## START

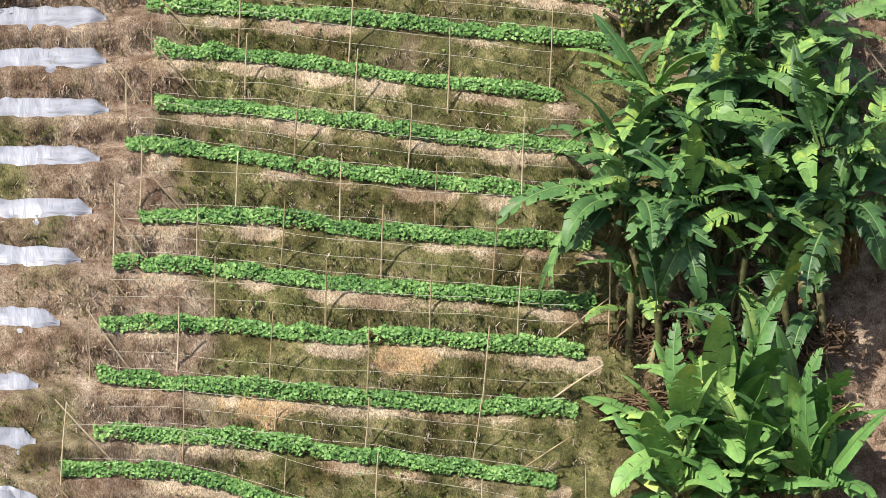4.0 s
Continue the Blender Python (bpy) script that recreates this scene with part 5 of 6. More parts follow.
for k in range(4):
    p0, p1 = np.r_[fa + 0.4 * k, 12.2 + 0.35 * k], np.r_[fb + 0.4 * k, 14.6 + 0.3 * k]
    fixed(part("rail", tube_mesh("rail", [p0, (p0 + p1) / 2, p1], 0.05, OLD_WOOD, 4), None, frame_root), frame_root)

for k in range(34):
    x0 = fr.rand()
    x1 = np.clip(x0 + (0.12 + 0.25 * fr.rand()) * (1 if k % 2 else -1), 0, 1)
    d0, d1 = (np.array([0.66, 0.75]) * (0.2 + 2.2 * fr.rand()) for _ in range(2))
    p0, p1 = np.r_[fa + (fb - fa) * x0 + d0, 11.4 + 1.9 * x0 + 1.2 * fr.rand()], np.r_[fa + (fb - fa) * x1 + d1, 13.0 + 1.9 * x1 + 1.2 * fr.rand()]
    fixed(part("cross_pole", tube_mesh("cross_pole", [p0, (p0 + p1) / 2 + 0.04 * fr.randn(3), p1], 0.024, PALE_CANE if k % 3 else OLD_WOOD, 5), None, frame_root), frame_root)
gu, gv = np.meshgrid(np.linspace(0, 1, 40), np.linspace(0, 1, 10), indexing="ij")
top = np.stack([73.9 + 4.6 * gu, 124.7 + 0.35 * gu, 13.15 + 1.25 * gu + 1.35 * np.sin(gu * 1.75) ** 0.8], -1)
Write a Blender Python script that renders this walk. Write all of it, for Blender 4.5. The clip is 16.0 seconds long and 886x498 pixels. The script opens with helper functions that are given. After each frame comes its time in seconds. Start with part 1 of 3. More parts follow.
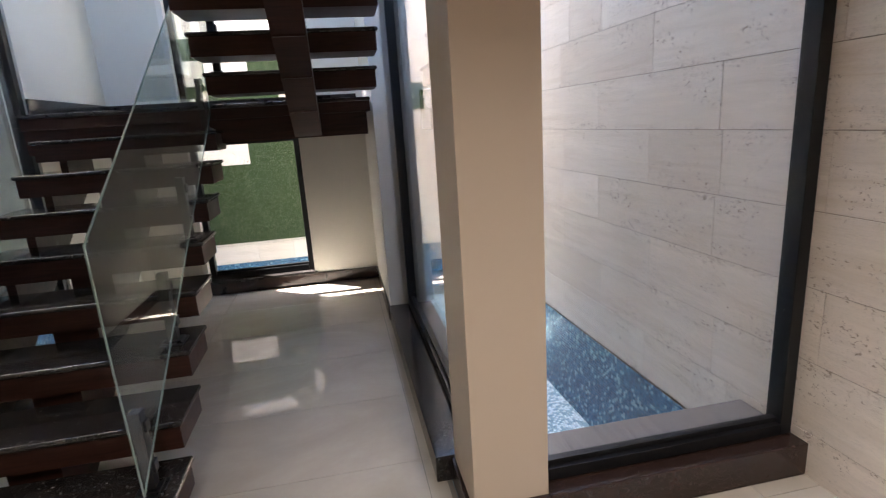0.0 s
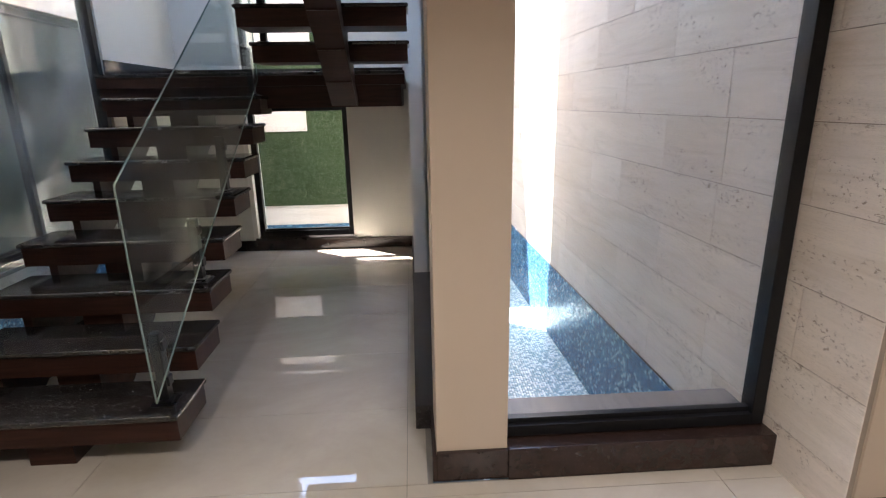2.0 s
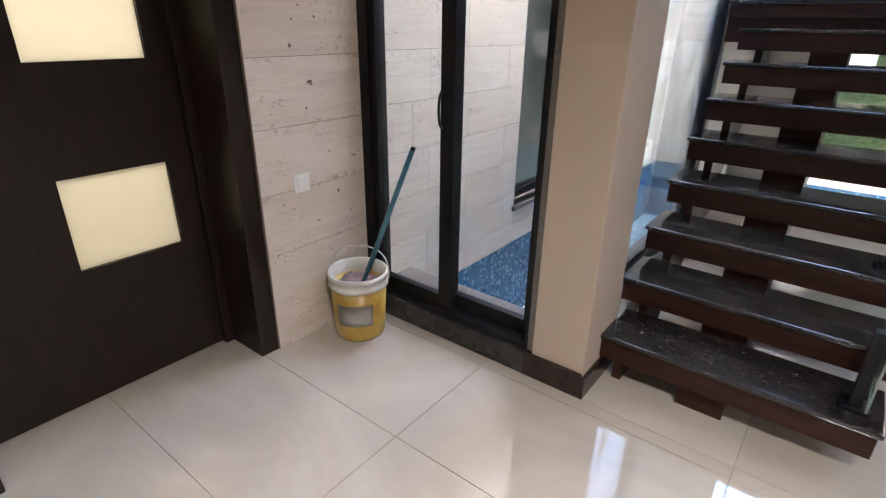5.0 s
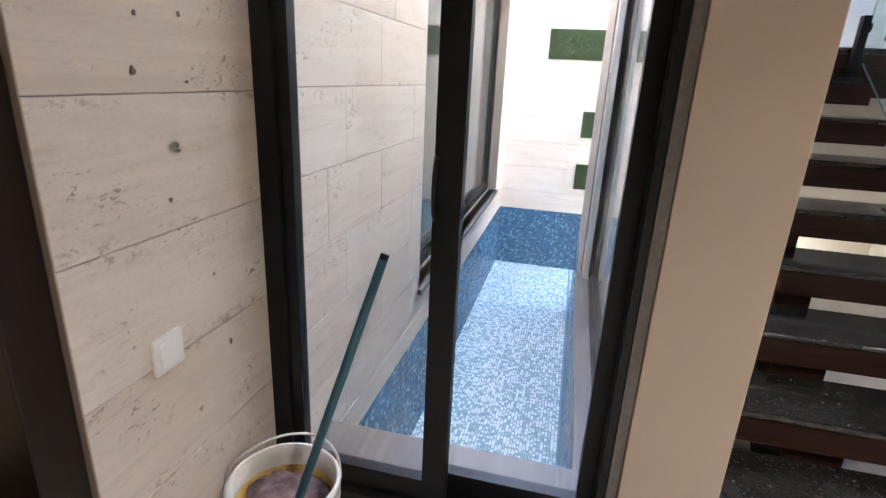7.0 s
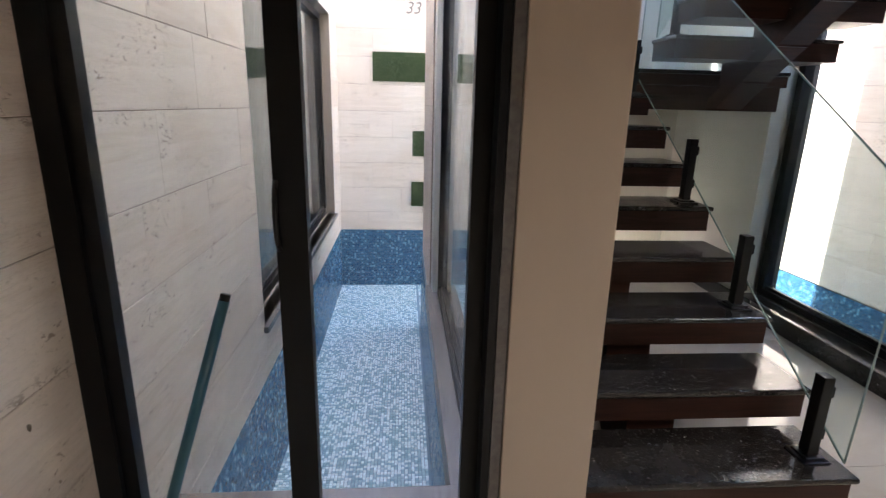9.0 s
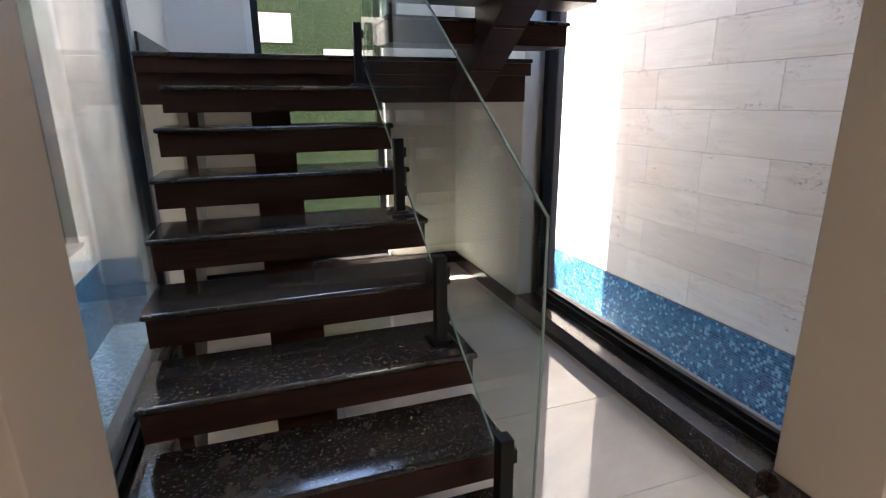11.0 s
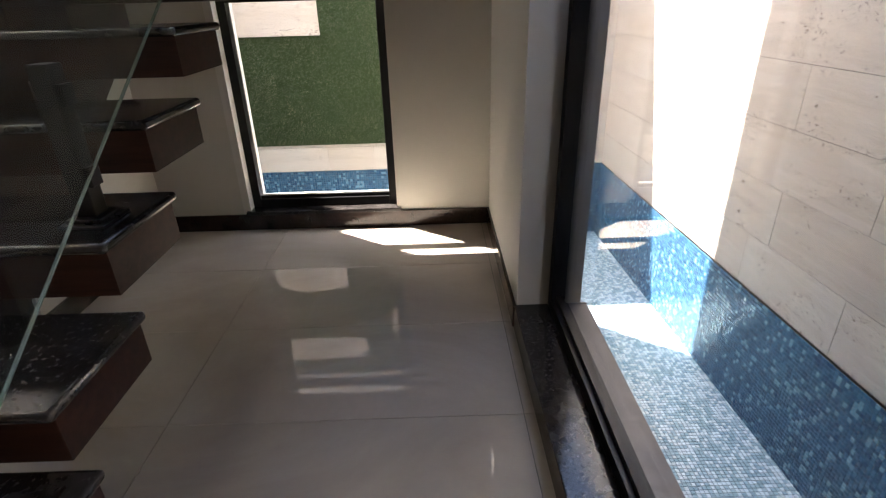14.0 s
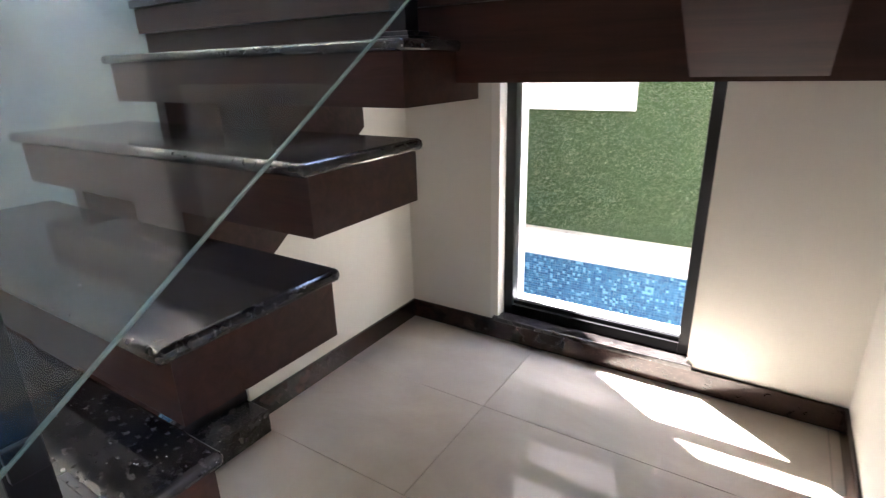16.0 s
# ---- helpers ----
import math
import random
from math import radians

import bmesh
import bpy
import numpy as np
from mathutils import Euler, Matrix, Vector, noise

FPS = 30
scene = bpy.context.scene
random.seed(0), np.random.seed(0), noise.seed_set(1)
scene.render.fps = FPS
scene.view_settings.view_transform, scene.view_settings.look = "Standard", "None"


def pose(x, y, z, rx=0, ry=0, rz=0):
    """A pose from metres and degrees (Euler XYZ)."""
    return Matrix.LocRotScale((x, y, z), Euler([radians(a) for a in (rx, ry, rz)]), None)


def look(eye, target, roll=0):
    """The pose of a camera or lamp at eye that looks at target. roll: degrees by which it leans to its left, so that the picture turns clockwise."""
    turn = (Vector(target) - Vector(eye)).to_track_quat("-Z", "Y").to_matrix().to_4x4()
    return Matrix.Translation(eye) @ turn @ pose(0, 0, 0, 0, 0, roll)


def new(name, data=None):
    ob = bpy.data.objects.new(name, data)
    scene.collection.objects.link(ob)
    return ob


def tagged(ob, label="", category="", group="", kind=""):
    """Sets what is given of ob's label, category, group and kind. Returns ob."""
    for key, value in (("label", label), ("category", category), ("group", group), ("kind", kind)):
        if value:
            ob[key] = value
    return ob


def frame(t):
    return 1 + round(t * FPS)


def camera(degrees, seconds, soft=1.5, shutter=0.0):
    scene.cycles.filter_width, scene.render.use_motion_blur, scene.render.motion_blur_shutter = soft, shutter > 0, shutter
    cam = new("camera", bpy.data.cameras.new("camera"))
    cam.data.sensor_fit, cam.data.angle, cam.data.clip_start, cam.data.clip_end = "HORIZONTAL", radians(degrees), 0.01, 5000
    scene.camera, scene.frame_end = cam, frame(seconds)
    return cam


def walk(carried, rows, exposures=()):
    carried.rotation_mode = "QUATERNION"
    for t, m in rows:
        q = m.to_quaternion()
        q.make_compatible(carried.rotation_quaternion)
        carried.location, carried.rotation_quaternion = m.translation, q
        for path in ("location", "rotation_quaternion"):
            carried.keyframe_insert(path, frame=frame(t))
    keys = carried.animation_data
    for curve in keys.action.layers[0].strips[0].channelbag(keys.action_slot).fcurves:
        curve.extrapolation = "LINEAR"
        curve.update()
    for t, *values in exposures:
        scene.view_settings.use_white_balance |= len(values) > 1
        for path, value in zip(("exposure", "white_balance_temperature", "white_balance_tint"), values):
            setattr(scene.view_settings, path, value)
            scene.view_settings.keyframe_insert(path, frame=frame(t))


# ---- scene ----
cam = camera(80.6, 16.0, 1.2, 0.15)
PATH = [
    (0, (0.683, 1.523, 1.424), (1.04, 3.432, 0.946), -3.7),
    (0.5, (0.654, 1.396, 1.443), (0.812, 3.327, 0.948), -3.2),
    (1, (0.635, 1.293, 1.427), (0.742, 3.227, 0.928), -1.4),
    (1.5, (0.736, 1.289, 1.41), (0.836, 3.218, 0.891), -1.2),
    (2, (0.959, 1.325, 1.396), (1.066, 3.247, 0.852), -1.0),
    (2.5, (1.074, 1.323, 1.379), (1.185, 3.212, 0.73), -1.1),
    (3, (1.041, 1.309, 1.383), (1.098, 3.185, 0.691), -1.6),
    (3.5, (0.837, 1.246, 1.4), (0.325, 3.049, 0.702), -4.7),
    (4, (0.489, 1.228, 1.4), (-0.345, 2.906, 0.701), -2.7),
    (4.5, (0.154, 1.242, 1.416), (-0.947, 2.732, 0.662), 0.2),
    (4.7, (-0.041, 1.195, 1.461), (-1.173, 2.642, 0.67), 0.7),
    (6.8, (-1.355, 1.764, 1.363), (-1.93, 3.551, 0.671), 3.9),
    (7, (-1.421, 1.79, 1.378), (-1.855, 3.638, 0.748), 2.8),
    (7.5, (-1.515, 1.827, 1.417), (-1.746, 3.767, 0.988), 0.4),
    (8, (-1.535, 1.842, 1.366), (-1.657, 3.787, 0.921), 0.7),
    (8.5, (-1.527, 1.833, 1.358), (-1.606, 3.763, 0.842), 0.9),
    (9, (-1.452, 1.84, 1.362), (-1.3, 3.763, 0.831), 1.4),
    (9.5, (-1.299, 1.874, 1.369), (-0.906, 3.76, 0.832), 0.5),
    (10, (-1.087, 1.918, 1.35), (-0.466, 3.742, 0.815), 0.2),
    (12.5, (0.17, 2.79, 1.419), (0.643, 4.652, 0.86), -5.2),
    (13, (0.394, 2.887, 1.425), (0.592, 4.811, 0.915), -5.0),
    (13.5, (0.556, 3.066, 1.369), (0.604, 4.962, 0.734), -2.2),
    (14, (0.62, 3.274, 1.322), (0.635, 5.078, 0.457), -1.6),
    (14.5, (0.649, 3.555, 1.364), (0.62, 5.357, 0.498), 0.3),
    (15, (0.697, 3.816, 1.404), (0.36, 5.622, 0.613), -2.2),
    (15.5, (0.656, 4.0, 1.4), (0.042, 5.762, 0.68), -1.1),
    (16, (0.561, 4.144, 1.404), (-0.466, 5.727, 0.74), -1.5),
]
EXPOSURES = [
    (0, 3.85, 6350, 13), (0.5, 3.9, 6350, 13), (2.5, 3.8, 6350, 13), (3.5, 3.95, 6300, 13), (4.0, 4.15, 6050, 12), (4.5, 4.5, 5950, 12), (7.0, 4.55, 6100, 12), (7.5, 4.05, 6250, 12), (8.5, 3.95, 6250, 12),
    (9.5, 3.8, 6200, 12), (10.0, 3.95, 6200, 12), (12.5, 3.65, 6700, 14), (13.5, 3.5, 6800, 14), (14.5, 3.5, 6700, 14), (15.0, 3.5, 6600, 14), (15.5, 4.85, 6150, 15), (16.0, 4.95, 6150, 15),
]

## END

- _SHORT TASK_: Repeat the lines from where the entries begin to the line with "4), None, frame_root), frame_root)", both included. Any picture is left out.

- _WRITTEN REPLY_:
4.0 s
Continue the Blender Python (bpy) script that recreates this scene with part 5 of 6. More parts follow.
for k in range(4):
    p0, p1 = np.r_[fa + 0.4 * k, 12.2 + 0.35 * k], np.r_[fb + 0.4 * k, 14.6 + 0.3 * k]
    fixed(part("rail", tube_mesh("rail", [p0, (p0 + p1) / 2, p1], 0.05, OLD_WOOD, 4), None, frame_root), frame_root)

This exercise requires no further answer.